The company projected fiscal 2022 gross margin rate in the band of 38.1-38.3% (versus 38.9% in fiscal 2021) and SG&A expense rate in the range of 33.7-33.9% (versus 32.9% in the prior year). It estimated an adjusted EBITDA margin between 11% and 11.5% compared with 13.6% in fiscal 2021.

Macy’s envisions fiscal 2022 adjusted earnings between $4.13 and $4.52 per share. However, the current view indicates a decline from adjusted earnings of $5.31 per share reported in fiscal 2021.

For first-quarter fiscal 2022, management anticipates net sales between $5,270 million and $5,370 million. This indicates an improvement from net sales of $4,706 million reported in the year-ago period. It guided first-quarter adjusted earnings in the band of 77-85 cents a share. This suggests an increase from 39 cents reported in first-quarter fiscal 2021.

Three-year Outlook

Macy’s is targeting adjusted EBITDA margin within the range of 11.5-12% by fiscal 2024. It expects a low-single digit compound annual growth rate for net sales and digital penetration in the low- to mid-40s as a percentage of net sales by 2024.

The company anticipates gross margin rate in the high-30s, reflecting sturdy solid merchandise margins aided by lean inventory levels and the profitability from pricing initiatives and the digital marketplace as well as the mitigation of delivery expense.

Macy’s estimates SG&A expense over the next three years to be higher from 2021 levels, peaking in 2022 owing to investments in wage and benefit packages.
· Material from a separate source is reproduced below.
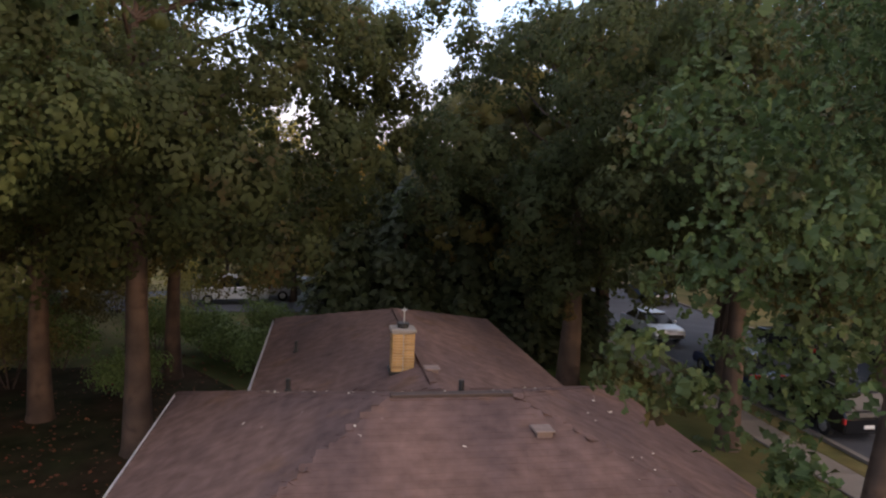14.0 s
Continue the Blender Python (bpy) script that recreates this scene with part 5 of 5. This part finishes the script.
def shrub(x, y, r, h, mat, seed, label, per=85, size=0.13):
    rng = np.random.default_rng(seed)
    c, rr = crown_clumps(rng, r, 0.1, h, 34, r * 0.4, 0.3)
    p, nrm = crown_leaves(rng, c, rr, per, 0.9)
    ok = p[:, 2] > 0.03
    root = thing("shrub", label, "shrub", place(x, y))
    part("foliage", leaves_mesh("foliage", p[ok], nrm[ok], size, "quad", rng), mat, root)
    st = Solid()
    for k in range(5):
        a = k * 1.26
        st.tube((0.08 * math.cos(a), 0.08 * math.sin(a), -0.1), (r * 0.5 * math.cos(a), r * 0.5 * math.sin(a), h * 0.7), 0.03, 0.01, 5)
    part("stem", st, BARK, root)


shrub(-12.6, 24.6, 1.4, 2.4, FRESH, 60, "leafy green shrub under the oaks")
shrub(6.8, 25.0, 1.0, 3.2, GREEN2, 61, "tall dark shrub against the house wall")
shrub(8.2, 21.5, 0.9, 1.2, OLIVE, 62, "low yellowing shrub beside the house")
shrub(9.2, 31.0, 1.2, 1.8, GREEN2, 63, "rounded green shrub near the driveway")
shrub(9.6, 19.4, 0.75, 1.9, GOLD, 64, "golden-leaved sapling shrub at the corner of the lawn", 11, 0.12)
shrub(-9.0, 37.0, 1.4, 2.0, FRESH, 65, "green hedge shrub at the garden edge")
shrub(-6.6, 39.0, 1.4, 2.2, FRESH, 66, "green hedge shrub at the garden edge")
shrub(-13.0, 42.5, 1.5, 1.4, OLIVE, 68, "yellowing hedge shrub at the garden edge")
for k, (x, y, r, h) in enumerate(((-9.5, 30.0, 1.3, 1.8), (-13.5, 33.0, 1.6, 2.4), (-16.0, 29.5, 1.7, 2.6), (-11.2, 36.8, 1.5, 2.2), (-7.4, 35.2, 1.3, 1.7), (-17.0, 38.0, 1.8, 2.6))):
    shrub(x, y, r, h, FRESH, 90 + k, "fresh green shrub on the back lawn")
shrub(-5.6, 33.6, 1.3, 1.8, FRESH, 69, "green shrub on the back lawn")
for k, (x, y, r, h, mat) in enumerate(((-14.0, 30.5, 2.0, 3.4, GREEN2), (-17.5, 33.5, 2.2, 3.8, GREEN), (-20.5, 27.5, 2.2, 4.0, GREEN2), (-13.0, 46.5, 2.0, 3.4, OLIVE), (-16.5, 44.5, 2.2, 3.6, GREEN), (-18.0, 21.0, 2.0, 3.6, GREEN2), (-22.0, 38.0, 2.4, 4.2, GREEN), (-15.5, 38.8, 1.8, 2.6, GREEN2))):
    shrub(x, y, r, h, mat, 80 + k, "tall leafy shrub at the edge of the back lawn")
The company envisions credit card revenues as a percent of net sales to be marginally lower than historical average of 3% in the near-term before improving to about 3% of net sales by 2024.

How Have Estimates Been Moving Since Then?

In the past month, investors have witnessed an upward trend in estimates revision.

The consensus estimate has shifted 68.98% due to these changes.

VGM Scores

At this time, Macy's has a strong Growth Score of A, though it is lagging a bit on the Momentum Score front with a B. Charting a somewhat similar path, the stock was allocated a grade of A on the value side, putting it in the top quintile for this investment strategy.

Overall, the stock has an aggregate VGM Score of A. If you aren't focused on one strategy, this score is the one you should be interested in.

Outlook

Estimates have been trending upward for the stock, and the magnitude of these revisions looks promising. Notably, Macy's has a Zacks Rank #3 (Hold). We expect an in-line return from the stock in the next few months.